▶ INSTRUCTIONS TO FOLLOW: Beneath this instruction is a block of data; output from it exactly the lines that run from the one containing "Continue the Blender" through the one containing "GLASS = glass_material()", inclusive.
# # # # #
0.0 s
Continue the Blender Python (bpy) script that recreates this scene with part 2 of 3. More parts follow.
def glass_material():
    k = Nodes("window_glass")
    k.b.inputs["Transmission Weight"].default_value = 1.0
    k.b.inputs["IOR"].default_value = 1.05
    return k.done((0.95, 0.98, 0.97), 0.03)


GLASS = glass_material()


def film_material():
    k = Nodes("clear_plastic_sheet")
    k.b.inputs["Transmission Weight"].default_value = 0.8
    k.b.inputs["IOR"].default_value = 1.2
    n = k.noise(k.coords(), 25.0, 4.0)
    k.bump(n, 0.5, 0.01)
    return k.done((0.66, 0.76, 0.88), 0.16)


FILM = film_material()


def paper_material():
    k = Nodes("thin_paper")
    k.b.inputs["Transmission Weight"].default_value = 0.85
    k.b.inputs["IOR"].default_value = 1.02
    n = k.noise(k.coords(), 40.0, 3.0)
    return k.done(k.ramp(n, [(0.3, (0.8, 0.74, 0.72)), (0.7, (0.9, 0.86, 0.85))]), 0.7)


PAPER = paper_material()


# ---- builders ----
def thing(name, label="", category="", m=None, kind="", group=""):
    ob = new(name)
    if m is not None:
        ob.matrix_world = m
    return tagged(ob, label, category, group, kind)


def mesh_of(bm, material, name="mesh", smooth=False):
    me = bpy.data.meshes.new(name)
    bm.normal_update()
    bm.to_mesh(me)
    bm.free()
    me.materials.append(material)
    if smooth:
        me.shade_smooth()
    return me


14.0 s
# # # # #
▶ EXPECTED ANSWER:
Continue the Blender Python (bpy) script that recreates this scene with part 2 of 3. More parts follow.
def glass_material():
    k = Nodes("window_glass")
    k.b.inputs["Transmission Weight"].default_value = 1.0
    k.b.inputs["IOR"].default_value = 1.05
    return k.done((0.95, 0.98, 0.97), 0.03)


GLASS = glass_material()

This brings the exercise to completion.